Lucian of Samosata, who lived around 125 to after 180, was a Hellenized Syrian satirist, rhetorician, and pamphleteer. He was known for a tongue-in-cheek style with which he ridiculed philosophers, priests, religious practices, and superstitions, and he wrote entirely in ancient Greek though his native language was probably Syriac.

What is Lucian's A True Story about?

A True Story is a prose satire by Lucian that parodies the fantastic tales of Homer's Odyssey and the history of Thucydides. It describes a voyage past the Pillars of Heracles, a whirlwind that carries the travelers to the Moon, a war between the king of the Moon and the king of the Sun, and a two-hundred-mile-long whale. It is often regarded as the earliest known work of science fiction.

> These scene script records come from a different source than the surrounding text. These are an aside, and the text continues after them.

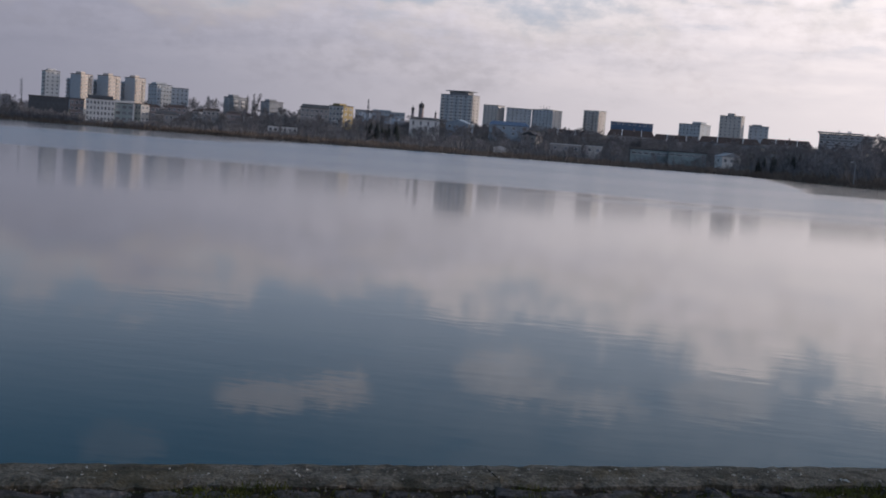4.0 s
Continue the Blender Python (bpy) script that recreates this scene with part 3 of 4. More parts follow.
block("stair_tower", "tall narrow pale tower house with a dark side", "building", -40.93, -40.74, 0.98, 772, CREAM, split=-40.88, turn=40, floors=3, cols=1, side_cols=0, win=(1.0, 1.2))
block("office_building", "grey concrete office block", "office building", -37.4, -36.6, 1.2, 800, GREY, depth=14, floors=4, cols=6, win=(1.8, 1.4))
block("stair_tower", "plain grey stair tower beside the office block", "building", -36.6, -36.28, 1.32, 798, GREY, depth=9, floors=0)
block("warehouse", "blue-grey warehouse with dark blue bands", "warehouse", -36.2, -35.0, 1.02, 790, BLUEGREY, depth=20, floors=2, cols=5, win=(2.4, 1.2), roof=BLUE, band=BLUE, band_h=1.6)
block("shed", "long bluish shed with a white roof", "shed", -39.1, -37.85, 0.42, 705, PALEBLUE, depth=10, floors=1, cols=8, win=(1.8, 1.6), roof=WHITE)
e, (x0, x1, d, H) = block("shed", "white storage shed under a low arched roof", "shed", -37.78, -36.45, 0.42, 700, BLUEGREY, depth=18, floors=1, cols=6, win=(1.6, 1.4), roof=WHITE)
bm = bmesh.new()
prism(bm, [(x0 - 0.4, H + 0.2), (x1 + 0.4, H + 0.2)] + [((x0 + x1) / 2 + (x1 - x0 + 0.8) / 2 * math.cos(math.pi * q / 12), H + 0.2 + 3.0 * math.sin(math.pi * q / 12) ** 0.8) for q in range(1, 12)], -0.5, 18.4)
part("arched_roof", bm, WHITE, e, "low arched white roof")
block("boat_shed", "white gabled boat shed with a pale sheet roof", "shed", -36.02, -35.02, 0.80, 690, WHITE, split=-35.76, turn=28, floors=1, cols=2, side_cols=2, ridge=2.2, roof=CREAM, side_wall=PALEBLUE)
block("annex", "low pale annex with dark doors", "building", -34.75, -34.0, 0.42, 680, WHITE, depth=8, floors=1, cols=4, win=(1.2, 2.2))
block("apartment_block", "cream apartment block beside bare trees", "apartment block", -34.55, -33.5, 1.05, 720, CREAM, split=-34.05, turn=40, floors=4, cols=3, side_cols=3, balcony=WHITE)
block("shed", "long low shed with a white roof edge", "shed", -43.5, -41.75, 0.43, 835, BLUEGREY, depth=12, floors=1, cols=11, win=(1.9, 1.7), roof=WHITE)
block("garage_row", "row of low white garages", "building", -40.72, -39.7, 0.34, 742, WHITE, depth=7, floors=1, cols=5, win=(1.9, 1.4))

# the four towers and what stands before them
TG = "white tower blocks on the slope"


def flat_tower(az0, split, az1, el, D, label, front=SUN_PEACH):
    e, (x0, x1, d, H) = block("tower_block", label, "tower block", az0, az1, el, D, front, split=split, turn=42, floors=8, cols=3, side_cols=0, win=(1.3, 1.2), frame_mat=FLANK,
                              caps=((0.4, 4.5, 1.6),), balcony=CREAM, group=TG, side_wall=FLANK)
    part("rear_wing", boxes((x0 + 0.6, x1, d, d + 4.6, 0, H - 3.2)), BLUEGREY, e, "lower grey rear wing")
    for k in range(6):
        part("balcony", balcony_mesh(3.6, GREY), None, e, m=pose(x0 + 0.6, d + 2.4, H - 5.6 - 2.9 * k, 0, 0, -90))
    return e


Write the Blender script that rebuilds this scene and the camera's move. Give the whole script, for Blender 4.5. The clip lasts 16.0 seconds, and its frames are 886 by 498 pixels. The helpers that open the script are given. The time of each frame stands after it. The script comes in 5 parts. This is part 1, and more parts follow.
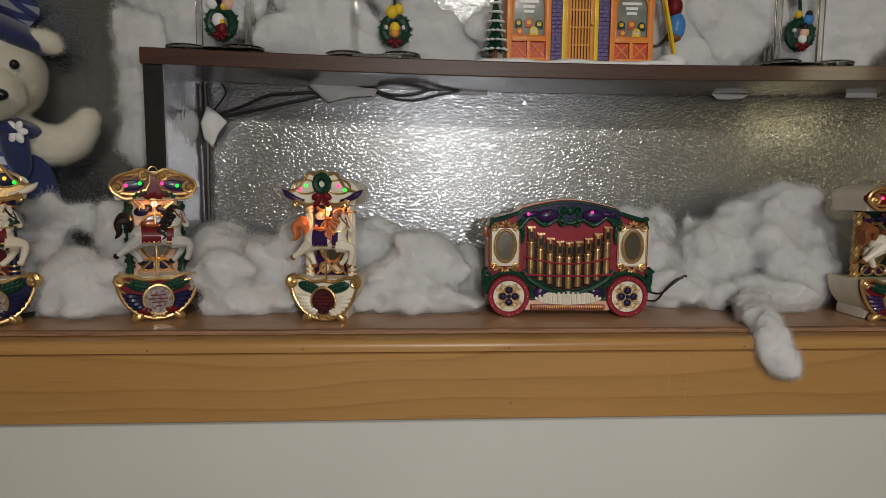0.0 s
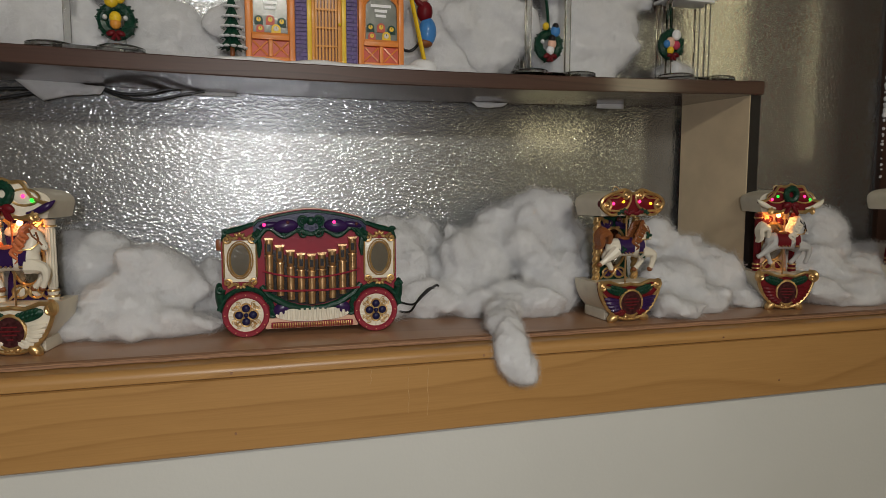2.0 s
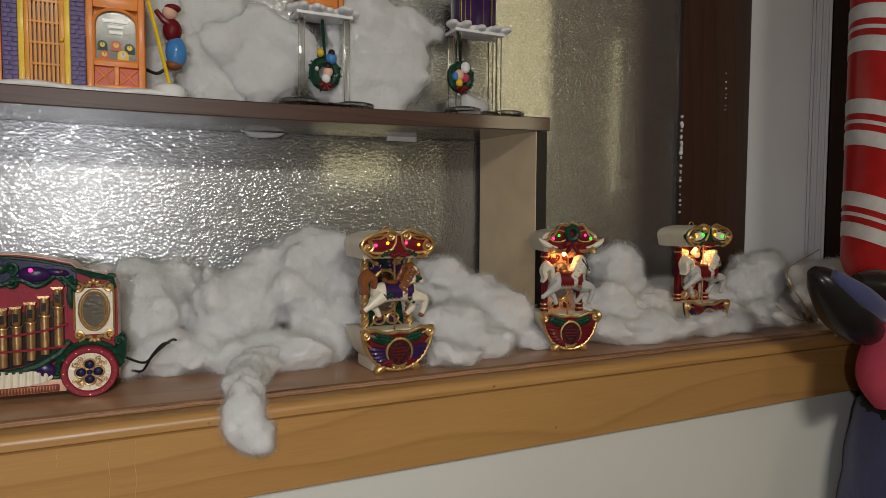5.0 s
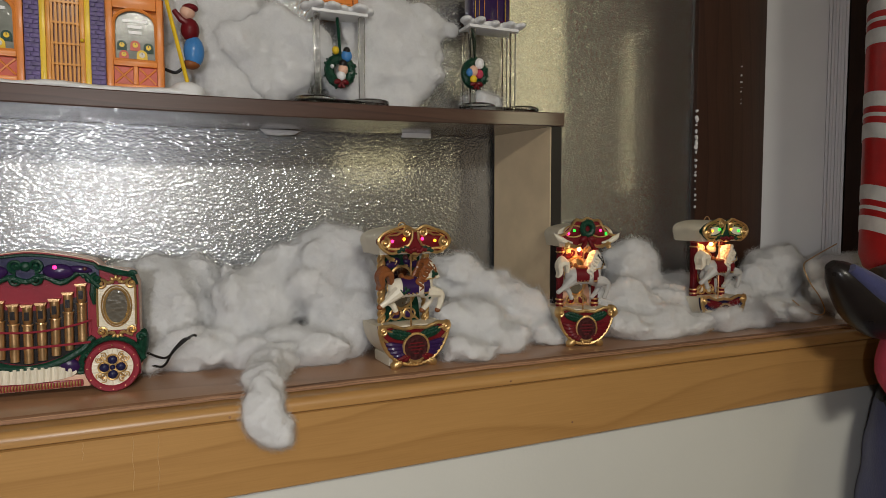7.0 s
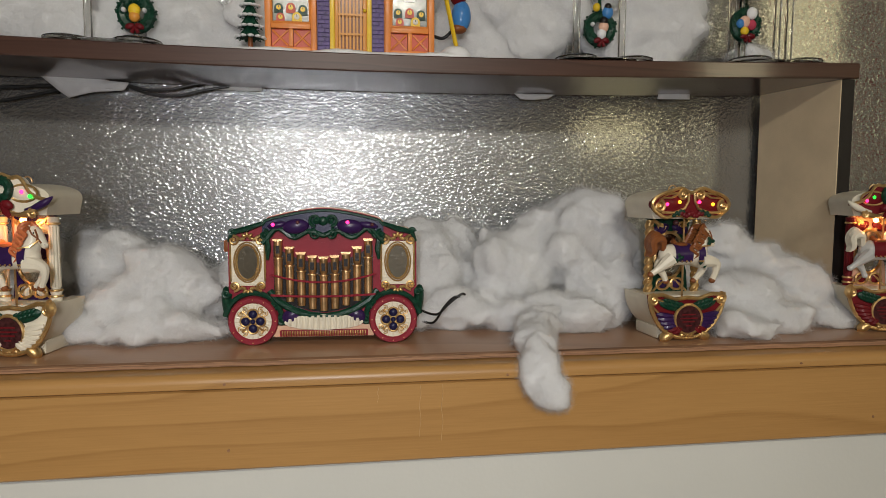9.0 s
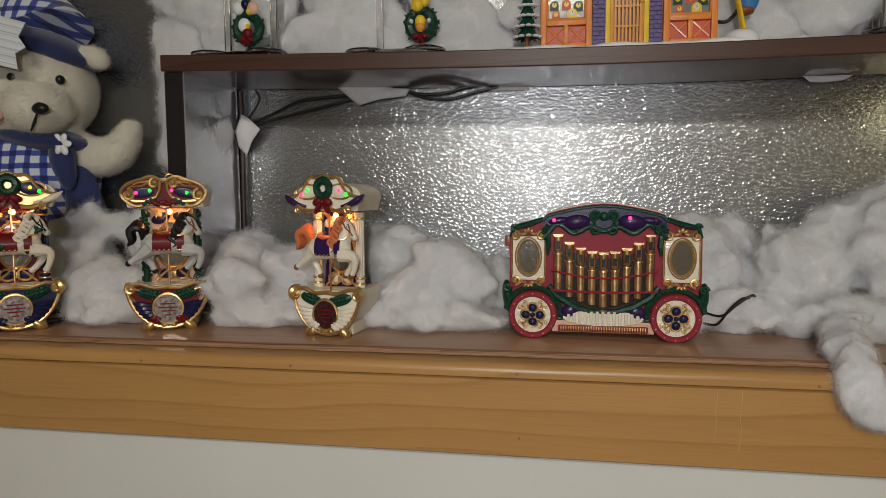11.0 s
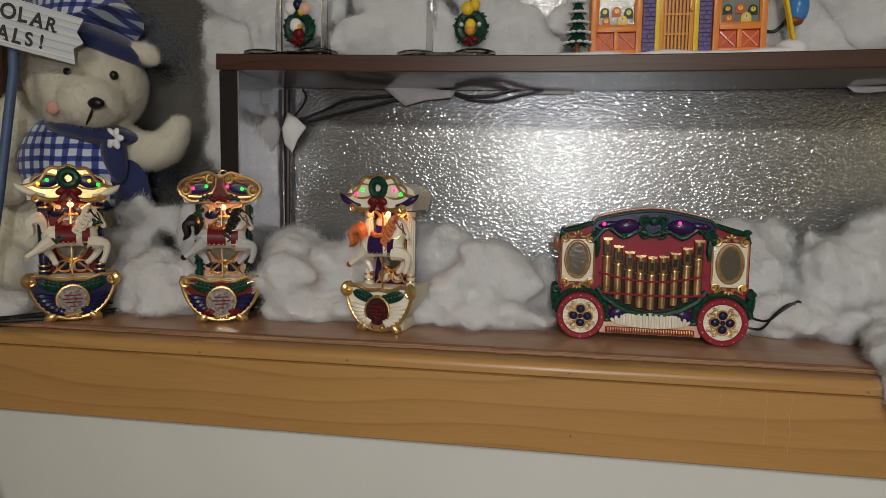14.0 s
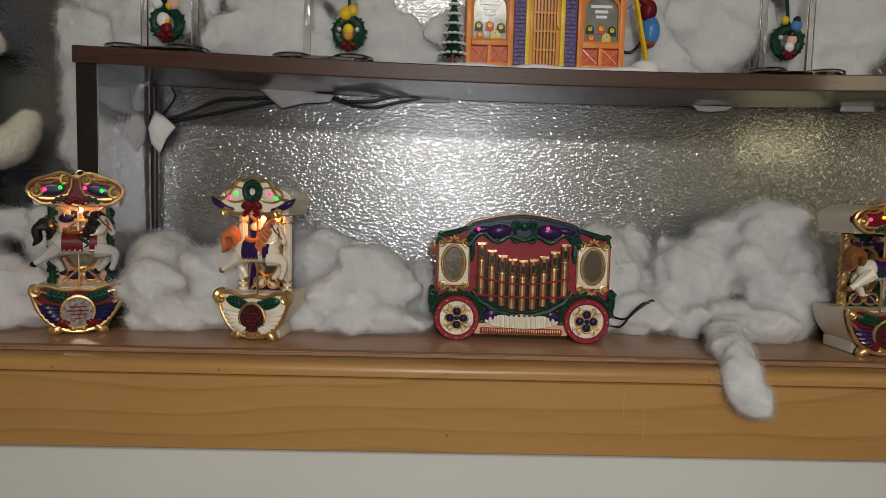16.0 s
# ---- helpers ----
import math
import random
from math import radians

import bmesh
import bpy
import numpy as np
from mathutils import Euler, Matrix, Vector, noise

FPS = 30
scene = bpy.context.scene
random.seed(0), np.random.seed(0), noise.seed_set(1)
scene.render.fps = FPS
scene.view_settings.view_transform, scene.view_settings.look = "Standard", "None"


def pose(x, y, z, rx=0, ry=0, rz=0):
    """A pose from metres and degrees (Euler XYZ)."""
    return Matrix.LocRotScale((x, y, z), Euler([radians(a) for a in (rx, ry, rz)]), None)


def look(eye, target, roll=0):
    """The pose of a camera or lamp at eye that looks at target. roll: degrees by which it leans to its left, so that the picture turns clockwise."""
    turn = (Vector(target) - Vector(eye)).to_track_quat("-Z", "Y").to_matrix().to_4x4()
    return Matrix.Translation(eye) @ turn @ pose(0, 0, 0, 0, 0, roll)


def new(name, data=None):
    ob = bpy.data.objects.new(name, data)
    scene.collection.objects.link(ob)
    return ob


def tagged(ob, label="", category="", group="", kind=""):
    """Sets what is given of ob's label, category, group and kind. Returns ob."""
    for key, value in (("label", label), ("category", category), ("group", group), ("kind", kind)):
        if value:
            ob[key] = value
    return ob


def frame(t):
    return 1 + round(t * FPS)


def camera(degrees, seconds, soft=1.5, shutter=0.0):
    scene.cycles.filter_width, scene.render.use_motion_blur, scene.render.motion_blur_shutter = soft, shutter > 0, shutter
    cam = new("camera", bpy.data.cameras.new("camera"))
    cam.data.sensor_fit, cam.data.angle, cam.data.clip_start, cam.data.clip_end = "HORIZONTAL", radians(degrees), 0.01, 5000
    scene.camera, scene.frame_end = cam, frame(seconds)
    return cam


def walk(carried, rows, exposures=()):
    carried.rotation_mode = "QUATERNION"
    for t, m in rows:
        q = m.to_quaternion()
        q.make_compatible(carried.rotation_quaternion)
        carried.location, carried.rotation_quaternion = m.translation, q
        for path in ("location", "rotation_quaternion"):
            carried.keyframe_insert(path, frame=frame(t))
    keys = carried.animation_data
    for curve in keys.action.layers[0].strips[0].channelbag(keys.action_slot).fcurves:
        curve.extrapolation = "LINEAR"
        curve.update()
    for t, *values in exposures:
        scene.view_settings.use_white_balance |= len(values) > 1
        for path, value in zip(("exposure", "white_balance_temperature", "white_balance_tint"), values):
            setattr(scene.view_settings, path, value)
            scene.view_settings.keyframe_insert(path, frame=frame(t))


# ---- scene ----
cam = camera(69.6, 16.0, soft=0.75)
METRES, EYE, TILT, LEAN, TURN = 0.52, 1.345, 0.0, 0.0, -3.2
ROWS = [
    (0.0, 0.0, 0.0, 0.0, 0.05, -6.31, -0.43),
    (0.5, 0.0572, 0.0198, -0.0016, -5.41, -6.15, -0.55),
    (1.0, 0.0941, 0.032, -0.0015, -9.34, -5.94, -0.57),
    (1.5, 0.1513, 0.0427, -0.0025, -12.0, -5.68, -0.39),
    (2.0, 0.2189, 0.0533, -0.0036, -12.64, -5.33, -0.09),
    (2.5, 0.3038, 0.0868, -0.0055, -13.82, -4.39, -0.82),
    (3.0, 0.3829, 0.1204, 0.0098, -16.35, -3.77, -1.06),
    (3.5, 0.4367, 0.1312, 0.0159, -19.33, -3.49, -1.05),
    (4.0, 0.4747, 0.1058, 0.0215, -21.55, -3.21, -0.72),
    (4.5, 0.4924, 0.0892, 0.0261, -21.91, -3.16, -0.32),
    (7.0, 0.4831, 0.0843, 0.0243, -20.85, -3.45, 0.05),
    (7.5, 0.4524, 0.0872, 0.0188, -17.1, -3.39, 0.54),
    (8.0, 0.4195, 0.1149, -0.0015, -12.59, -3.47, -0.18),
    (8.5, 0.3693, 0.1477, -0.0158, -7.63, -4.48, -0.16),
    (9.0, 0.3386, 0.1511, -0.02, -5.1, -4.63, -0.22),
    (9.5, 0.3042, 0.149, -0.0214, 0.37, -4.59, 0.12),
    (12.0, 0.1403, 0.1294, -0.0211, 15.15, -5.25, -0.08),
    (12.5, 0.1191, 0.1171, -0.0172, 15.73, -5.32, -0.2),
    (13.0, 0.1152, 0.1088, -0.0151, 15.33, -5.41, -0.31),
    (13.5, 0.1175, 0.1038, -0.0137, 14.36, -5.41, -0.53),
    (14.0, 0.1265, 0.1007, -0.0132, 12.56, -5.26, -0.85),
    (14.5, 0.1296, 0.0995, -0.0126, 10.54, -5.15, -1.18),
    (15.0, 0.1346, 0.0969, -0.0138, 7.82, -5.03, -1.21),
    (15.5, 0.1394, 0.0965, -0.0135, 4.95, -4.89, -1.29),
    (16.0, 0.1384, 0.0925, -0.0131, 2.22, -4.58, -1.51),
]
EXPOSURES = [(0.0, -0.12), (2.0, -0.08), (4.5, 0.06), (7.0, 0.2), (9.0, 0.26), (9.7, 0.1), (11.8, 0.02), (13.0, -0.04), (16.0, -0.08)]
walk(cam, [(t, pose(0, 0, EYE, TILT, LEAN, TURN) @ pose(METRES * x, METRES * y, METRES * z, 90 + pitch, roll, yaw)) for t, x, y, z, yaw, pitch, roll in ROWS], EXPOSURES)

# ---- light: the filmer's torch, the room's ceiling lamp, the toys' own bulbs ----
world = bpy.data.worlds.new("room_air")
scene.world = world
world.use_nodes = True
world.node_tree.nodes["Background"].inputs[0].default_value = (0.9, 0.95, 1.0, 1)
world.node_tree.nodes["Background"].inputs[1].default_value = 0.02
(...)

Why is everything known about Lucian's life uncertain?

Everything known about Lucian comes exclusively from his own writings, because he is not mentioned in any contemporary text or inscription and does not appear in Philostratus's Lives of the Sophists. His heavy use of sarcasm makes these writings hard to interpret, and classicist Donald Russell warned that it is foolish to treat them as autobiography.

What did Lucian invent in literature?

Lucian invented the genre of the comic or satirical dialogue, a parody of the traditional Socratic dialogue. In Double Indictment he declares this his proudest literary achievement, modeling it on the Platonic dialogue but making it comedic rather than philosophical.

How did Lucian influence later writers?

Lucian had a wide-ranging impact on Western literature. His True Story inspired Thomas More's Utopia of 1516 and Jonathan Swift's Gulliver's Travels of 1726, his work shaped Shakespeare's Timon of Athens and the gravedigger scene in Hamlet, and Christopher Marlowe's line about the face that launched a thousand ships paraphrases a Lucianic exchange between Hermes and Menippus.

Where was Lucian of Samosata born and what was his background?

Lucian was born in the town of Samosata on the banks of the Euphrates, on the far eastern edge of the Roman Empire. Samosata had been the capital of the kingdom of Commagene until 72 AD, when Vespasian annexed it into the Roman province of Syria, and its population was mostly Syrian.